Can you give an example of measuring the angles of a geodesic triangle 'built' in spacetime? Thanks.

See https://www.physicsforums.com/threa...ciple-suggests-curvature.1002557/post-6487001 for one example where all sides of the triangle are timelike.

 

[cianfa72]

See https://www.physicsforums.com/threa...ciple-suggests-curvature.1002557/post-6487001 for one example where all sides of the triangle are timelike.

Reading that post, my understanding is that the relative rapidity $\psi$ between Carol and Alice is basically the same as measured at the common event (Carol catches up with Alice) in both locally inertial frames (namely the local inertial frame in which Alice is at rest and the other one in which Carol is at rest).

The rapidity has got a geometrical significance as the 'angle' between the 4-velocity of Carol and Alice at the common event (4-velocity at each point along a worldline is really the worldline's tangent vector -- an element of the tangent space at the given event).

Does it make sense ? Thanks.

 

[DrGreg]

Reading that post, my understanding is that the relative rapidity $\psi$ between Carol and Alice is basically the same as measured at the common event (Carol catches up with Alice) in both locally inertial frames (namely the local inertial frame in which Alice is at rest and the other one in which Carol is at rest).

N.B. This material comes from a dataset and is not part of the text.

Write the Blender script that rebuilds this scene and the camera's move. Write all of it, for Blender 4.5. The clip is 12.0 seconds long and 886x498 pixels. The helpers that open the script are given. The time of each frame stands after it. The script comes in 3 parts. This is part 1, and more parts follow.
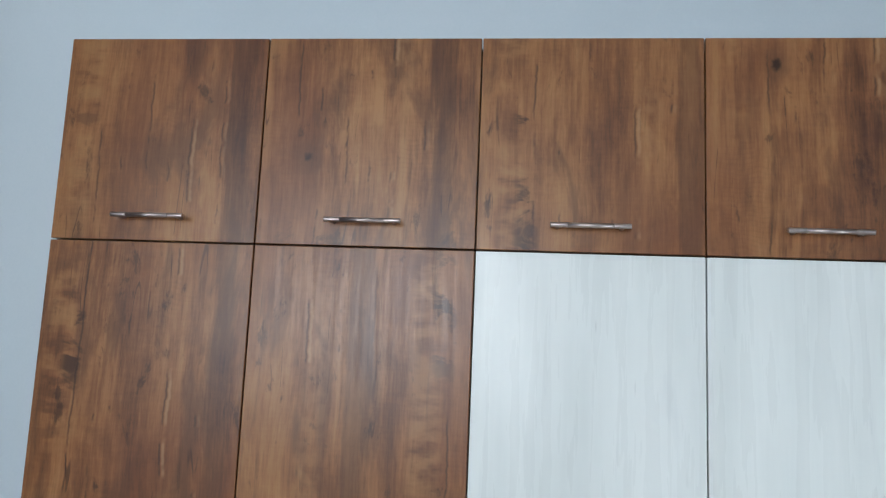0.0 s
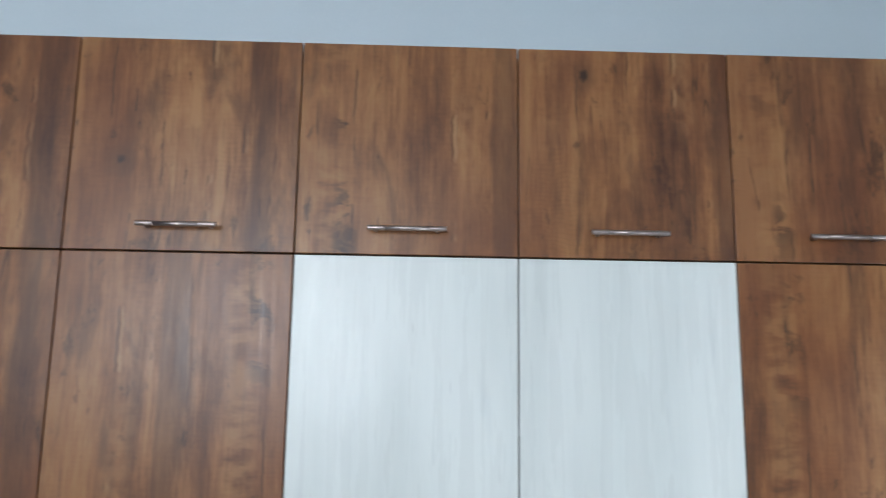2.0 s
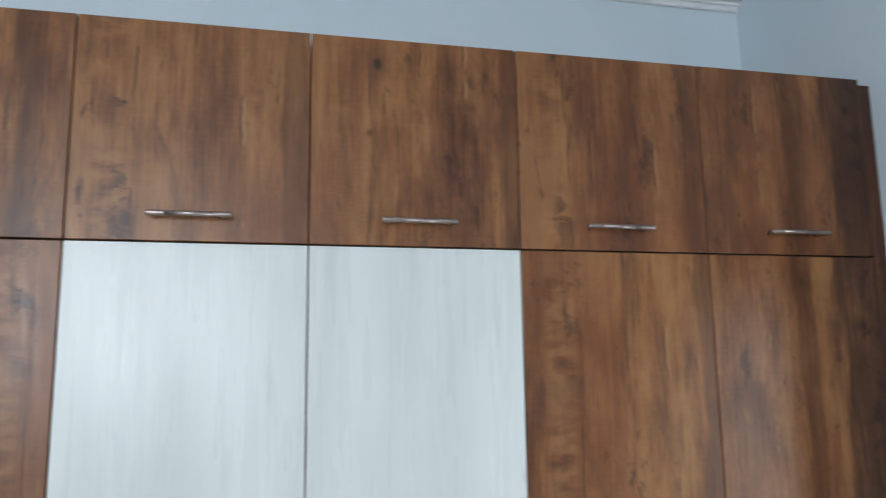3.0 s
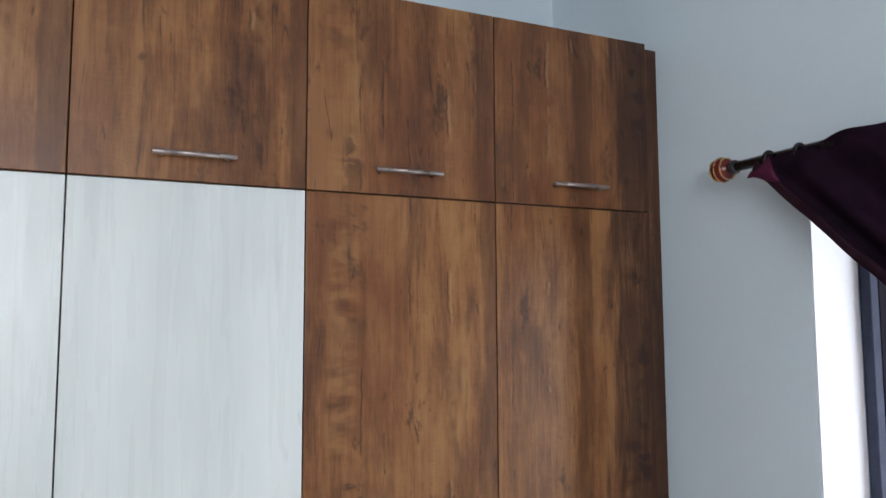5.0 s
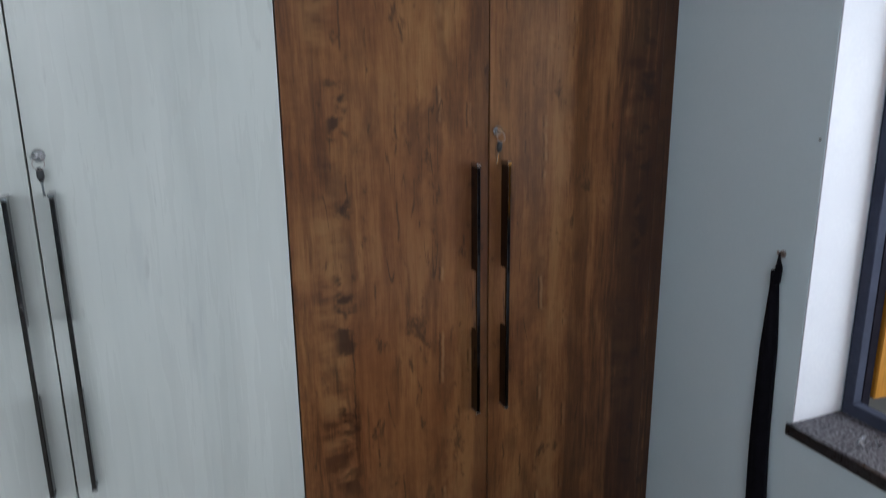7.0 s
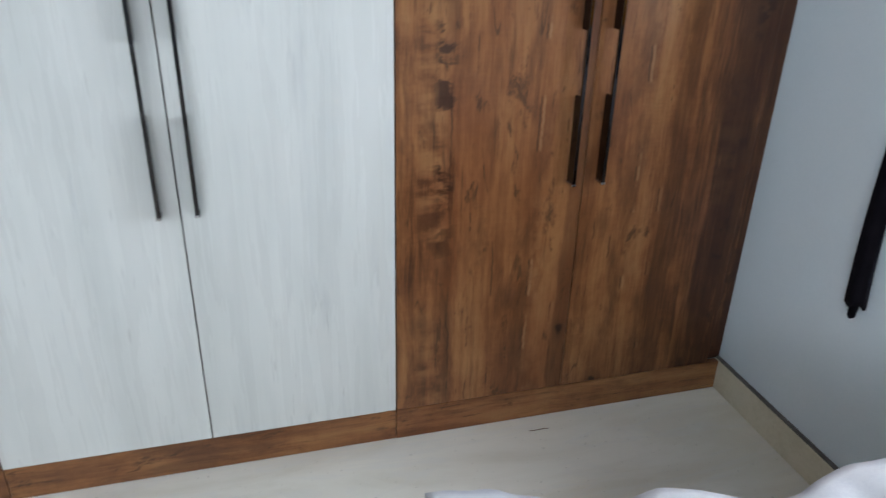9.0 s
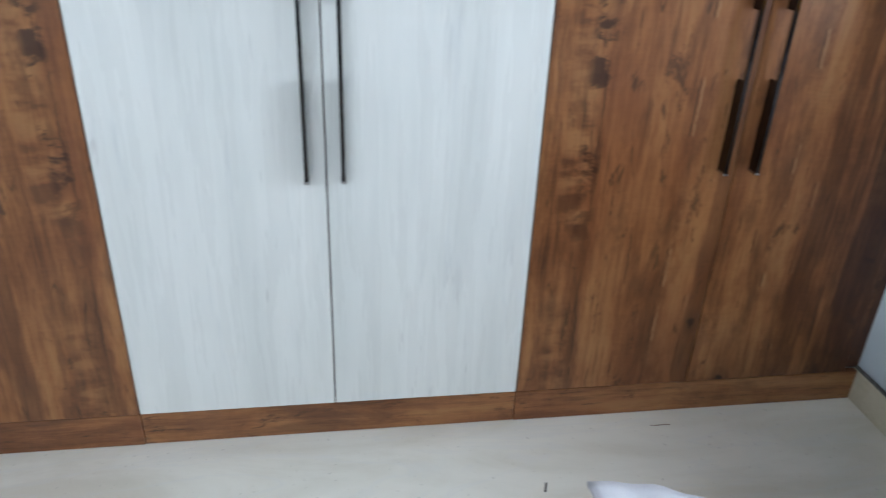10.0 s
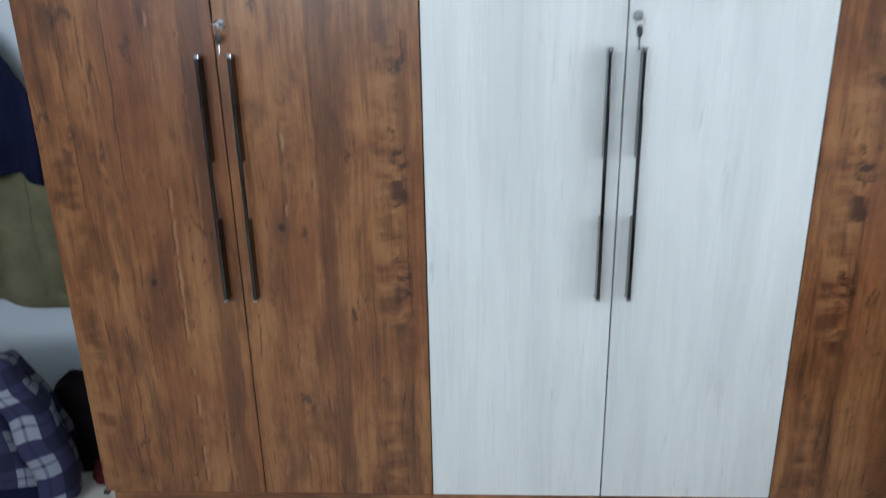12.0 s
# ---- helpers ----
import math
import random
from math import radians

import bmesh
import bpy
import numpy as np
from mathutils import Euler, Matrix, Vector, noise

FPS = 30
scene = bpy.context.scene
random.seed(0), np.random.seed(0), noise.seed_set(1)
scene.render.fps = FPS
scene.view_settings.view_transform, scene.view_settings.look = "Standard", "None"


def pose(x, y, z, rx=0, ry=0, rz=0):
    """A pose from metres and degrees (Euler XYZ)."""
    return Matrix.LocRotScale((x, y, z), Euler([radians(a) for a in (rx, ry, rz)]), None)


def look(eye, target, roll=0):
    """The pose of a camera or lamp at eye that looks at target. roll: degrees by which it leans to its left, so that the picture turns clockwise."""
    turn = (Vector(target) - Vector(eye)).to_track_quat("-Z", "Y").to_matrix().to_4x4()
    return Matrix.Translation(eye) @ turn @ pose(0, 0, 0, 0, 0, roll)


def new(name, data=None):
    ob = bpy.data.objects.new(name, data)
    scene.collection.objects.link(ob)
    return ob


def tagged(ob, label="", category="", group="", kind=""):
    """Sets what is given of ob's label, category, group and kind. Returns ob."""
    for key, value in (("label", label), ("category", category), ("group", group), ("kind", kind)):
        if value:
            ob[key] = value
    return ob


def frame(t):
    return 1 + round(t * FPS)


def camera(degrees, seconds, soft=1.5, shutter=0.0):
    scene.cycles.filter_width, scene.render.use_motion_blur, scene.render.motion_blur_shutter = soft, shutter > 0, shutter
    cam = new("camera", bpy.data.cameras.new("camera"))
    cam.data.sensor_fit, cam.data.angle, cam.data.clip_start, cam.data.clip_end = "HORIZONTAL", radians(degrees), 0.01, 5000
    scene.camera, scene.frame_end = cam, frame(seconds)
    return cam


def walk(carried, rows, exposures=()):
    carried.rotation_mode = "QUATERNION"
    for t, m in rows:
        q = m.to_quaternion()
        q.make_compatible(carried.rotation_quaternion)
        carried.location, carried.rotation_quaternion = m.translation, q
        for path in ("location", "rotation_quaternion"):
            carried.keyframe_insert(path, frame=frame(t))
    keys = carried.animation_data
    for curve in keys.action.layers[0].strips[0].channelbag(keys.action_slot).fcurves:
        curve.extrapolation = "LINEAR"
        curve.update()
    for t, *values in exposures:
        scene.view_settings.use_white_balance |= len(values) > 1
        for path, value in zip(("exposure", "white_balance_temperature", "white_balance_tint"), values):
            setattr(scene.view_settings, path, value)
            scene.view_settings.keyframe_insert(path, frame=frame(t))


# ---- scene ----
cam = camera(61.8, 12.0, soft=1.2, shutter=0.5)
PATH = [
    (0, (1.07, -1.506, 1.891), (0.865, 0.465, 2.165), 2.4),
    (0.5, (1.108, -1.506, 1.896), (0.895, 0.462, 2.185), 2.1),
    (1, (1.14, -1.499, 1.885), (0.98, 0.471, 2.189), 2.4),
    (1.5, (1.186, -1.5, 1.88), (1.138, 0.475, 2.188), 1.5),
    (2, (1.236, -1.505, 1.869), (1.3, 0.468, 2.192), 0.8),
    (2.5, (1.297, -1.506, 1.873), (1.557, 0.453, 2.178), 0.2),
    (3, (1.372, -1.515, 1.854), (1.818, 0.41, 2.163), -0.8),
    (3.5, (1.443, -1.537, 1.863), (2.022, 0.359, 2.127), -1.4),
    (3.7, (1.47, -1.543, 1.856), (2.091, 0.341, 2.113), -1.4),
    (5.3, (1.536, -1.539, 1.813), (2.379, 0.271, 1.928), 0.4),
    (5.5, (1.549, -1.532, 1.784), (2.402, 0.277, 1.828), 0.9),
    (5.9, (1.591, -1.529, 1.701), (2.418, 0.289, 1.604), 0.6),
    (6, (1.609, -1.529, 1.7), (2.414, 0.295, 1.548), 0.3),
    (6.5, (1.638, -1.519, 1.63), (2.392, 0.312, 1.348), -0.2),
    (7, (1.642, -1.501, 1.53), (2.358, 0.294, 1.017), -0.6),
    (7.2, (1.634, -1.494, 1.508), (2.345, 0.285, 0.934), -0.7),
    (7.5, (1.654, -1.502, 1.477), (2.307, 0.265, 0.804), -0.8),
    (7.7, (1.645, -1.501, 1.455), (2.292, 0.245, 0.727), -0.4),
    (9.3, (1.55, -1.507, 1.302), (1.984, 0.227, 0.407), 1.8),
    (9.5, (1.526, -1.493, 1.302), (1.916, 0.244, 0.391), 2.0),
    (10, (1.462, -1.457, 1.287), (1.74, 0.293, 0.36), 2.3),
    (10.5, (1.37, -1.447, 1.282), (1.466, 0.331, 0.372), 1.7),
    (11, (1.284, -1.466, 1.295), (1.151, 0.34, 0.445), 0.5),
    (11.5, (1.174, -1.587, 1.318), (1.005, 0.253, 0.554), -0.2),
    (12, (1.106, -1.721, 1.412), (1.014, 0.168, 0.761), -1.2),
]
walk(cam, [(t, look(eye, target, roll)) for t, eye, target, roll in PATH],
     [(0, -0.06, 6020, 6), (2.0, -0.06, 5970, 6), (3.0, -0.14, 6020, 6), (3.7, -0.02, 6120, 8), (5.3, -0.24, 6270, 9), (5.6, -0.42, 6270, 9), (5.9, -0.61, 6220, 8), (6.5, -0.87, 6120, 7),
      (7.0, -0.83, 6070, 7), (7.7, -0.71, 6070, 7), (9.3, 0.03, 6120, 9), (10.0, 0.07, 5920, 8), (10.6, -0.05, 5720, 5), (11.2, -0.07, 5720, 5), (12.0, -0.02, 5870, 7)])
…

The rapidity has got a geometrical significance as the 'angle' between the 4-velocity of Carol and Alice at the common event (4-velocity at each point along a worldline is really the worldline's tangent vector -- an element of the tangent space at the given event).

Does it make sense ? Thanks.

Yes. "Angle between worldlines" means angle between tangent vectors (=4-velocities when the lines are timelike) at the event of intersection. In curved spacetime it makes sense to compare velocities (independently of coordinate system or other imposed convention) only where worldlines intersect.